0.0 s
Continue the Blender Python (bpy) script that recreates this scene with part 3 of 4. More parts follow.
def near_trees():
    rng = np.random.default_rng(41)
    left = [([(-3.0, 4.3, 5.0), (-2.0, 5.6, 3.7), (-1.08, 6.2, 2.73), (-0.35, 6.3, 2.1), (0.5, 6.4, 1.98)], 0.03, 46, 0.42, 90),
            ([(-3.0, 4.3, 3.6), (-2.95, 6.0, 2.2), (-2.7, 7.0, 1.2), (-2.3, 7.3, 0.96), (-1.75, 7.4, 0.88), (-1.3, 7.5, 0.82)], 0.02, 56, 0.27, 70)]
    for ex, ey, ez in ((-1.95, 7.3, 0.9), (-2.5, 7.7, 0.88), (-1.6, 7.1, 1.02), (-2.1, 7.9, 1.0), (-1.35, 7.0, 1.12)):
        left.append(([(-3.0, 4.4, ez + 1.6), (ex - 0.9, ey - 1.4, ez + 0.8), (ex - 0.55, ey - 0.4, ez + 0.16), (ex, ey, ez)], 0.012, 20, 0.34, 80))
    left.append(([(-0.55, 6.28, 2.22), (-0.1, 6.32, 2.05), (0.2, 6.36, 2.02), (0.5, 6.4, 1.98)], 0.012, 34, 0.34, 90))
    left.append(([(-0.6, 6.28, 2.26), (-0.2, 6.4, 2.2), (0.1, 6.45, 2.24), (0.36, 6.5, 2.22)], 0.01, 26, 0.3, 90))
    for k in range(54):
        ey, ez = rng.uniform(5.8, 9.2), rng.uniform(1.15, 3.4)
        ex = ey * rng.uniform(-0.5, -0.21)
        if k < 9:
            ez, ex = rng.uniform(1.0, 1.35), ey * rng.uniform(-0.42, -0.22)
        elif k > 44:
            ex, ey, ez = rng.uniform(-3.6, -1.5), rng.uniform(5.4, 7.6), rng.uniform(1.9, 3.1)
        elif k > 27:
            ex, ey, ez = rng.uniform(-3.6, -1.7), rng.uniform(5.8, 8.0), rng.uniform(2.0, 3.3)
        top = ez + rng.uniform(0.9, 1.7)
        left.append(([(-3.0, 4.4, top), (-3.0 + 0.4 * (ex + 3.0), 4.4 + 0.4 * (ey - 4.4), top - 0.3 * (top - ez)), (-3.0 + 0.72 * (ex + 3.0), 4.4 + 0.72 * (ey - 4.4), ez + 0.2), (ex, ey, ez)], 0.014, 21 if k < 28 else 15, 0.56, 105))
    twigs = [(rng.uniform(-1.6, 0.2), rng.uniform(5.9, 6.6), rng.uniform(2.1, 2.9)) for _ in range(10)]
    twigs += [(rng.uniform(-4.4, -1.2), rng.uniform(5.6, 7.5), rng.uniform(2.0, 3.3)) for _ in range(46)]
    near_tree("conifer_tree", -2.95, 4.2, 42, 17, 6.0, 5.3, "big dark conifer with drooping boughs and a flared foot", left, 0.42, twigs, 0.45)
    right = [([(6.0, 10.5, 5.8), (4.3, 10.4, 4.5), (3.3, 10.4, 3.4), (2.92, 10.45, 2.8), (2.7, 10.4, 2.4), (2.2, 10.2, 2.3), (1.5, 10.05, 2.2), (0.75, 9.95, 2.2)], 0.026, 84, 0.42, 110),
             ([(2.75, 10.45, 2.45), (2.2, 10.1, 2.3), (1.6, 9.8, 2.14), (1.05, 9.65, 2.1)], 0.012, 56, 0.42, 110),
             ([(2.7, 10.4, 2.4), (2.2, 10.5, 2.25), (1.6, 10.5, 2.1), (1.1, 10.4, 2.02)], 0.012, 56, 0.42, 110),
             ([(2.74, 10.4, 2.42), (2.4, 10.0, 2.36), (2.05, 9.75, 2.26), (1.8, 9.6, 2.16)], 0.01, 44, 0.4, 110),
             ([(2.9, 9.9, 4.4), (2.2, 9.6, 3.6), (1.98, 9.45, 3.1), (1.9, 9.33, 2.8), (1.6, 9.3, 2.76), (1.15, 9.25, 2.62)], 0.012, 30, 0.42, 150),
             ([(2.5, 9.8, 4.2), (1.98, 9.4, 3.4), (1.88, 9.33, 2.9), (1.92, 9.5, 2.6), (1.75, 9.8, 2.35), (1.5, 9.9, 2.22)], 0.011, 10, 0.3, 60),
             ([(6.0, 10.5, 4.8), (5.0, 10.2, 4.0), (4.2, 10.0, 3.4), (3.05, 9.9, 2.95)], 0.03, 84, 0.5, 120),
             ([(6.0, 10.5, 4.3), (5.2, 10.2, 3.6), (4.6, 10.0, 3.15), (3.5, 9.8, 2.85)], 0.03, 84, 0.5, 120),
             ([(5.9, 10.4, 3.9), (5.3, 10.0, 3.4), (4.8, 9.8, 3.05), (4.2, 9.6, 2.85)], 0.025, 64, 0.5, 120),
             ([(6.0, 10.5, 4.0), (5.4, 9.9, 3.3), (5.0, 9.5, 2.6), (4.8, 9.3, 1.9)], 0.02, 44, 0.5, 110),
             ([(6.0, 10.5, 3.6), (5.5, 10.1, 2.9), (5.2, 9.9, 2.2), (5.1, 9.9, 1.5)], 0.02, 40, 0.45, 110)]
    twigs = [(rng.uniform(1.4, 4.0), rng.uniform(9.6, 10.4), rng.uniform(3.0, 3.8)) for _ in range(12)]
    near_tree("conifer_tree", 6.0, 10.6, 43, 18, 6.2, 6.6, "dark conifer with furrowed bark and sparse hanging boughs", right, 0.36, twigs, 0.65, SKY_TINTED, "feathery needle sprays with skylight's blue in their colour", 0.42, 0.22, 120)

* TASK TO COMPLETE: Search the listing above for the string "with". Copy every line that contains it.

* ANSWER TO THIS EXERCISE:
Continue the Blender Python (bpy) script that recreates this scene with part 3 of 4. More parts follow.
    near_tree("conifer_tree", -2.95, 4.2, 42, 17, 6.0, 5.3, "big dark conifer with drooping boughs and a flared foot", left, 0.42, twigs, 0.45)
    near_tree("conifer_tree", 6.0, 10.6, 43, 18, 6.2, 6.6, "dark conifer with furrowed bark and sparse hanging boughs", right, 0.36, twigs, 0.65, SKY_TINTED, "feathery needle sprays with skylight's blue in their colour", 0.42, 0.22, 120)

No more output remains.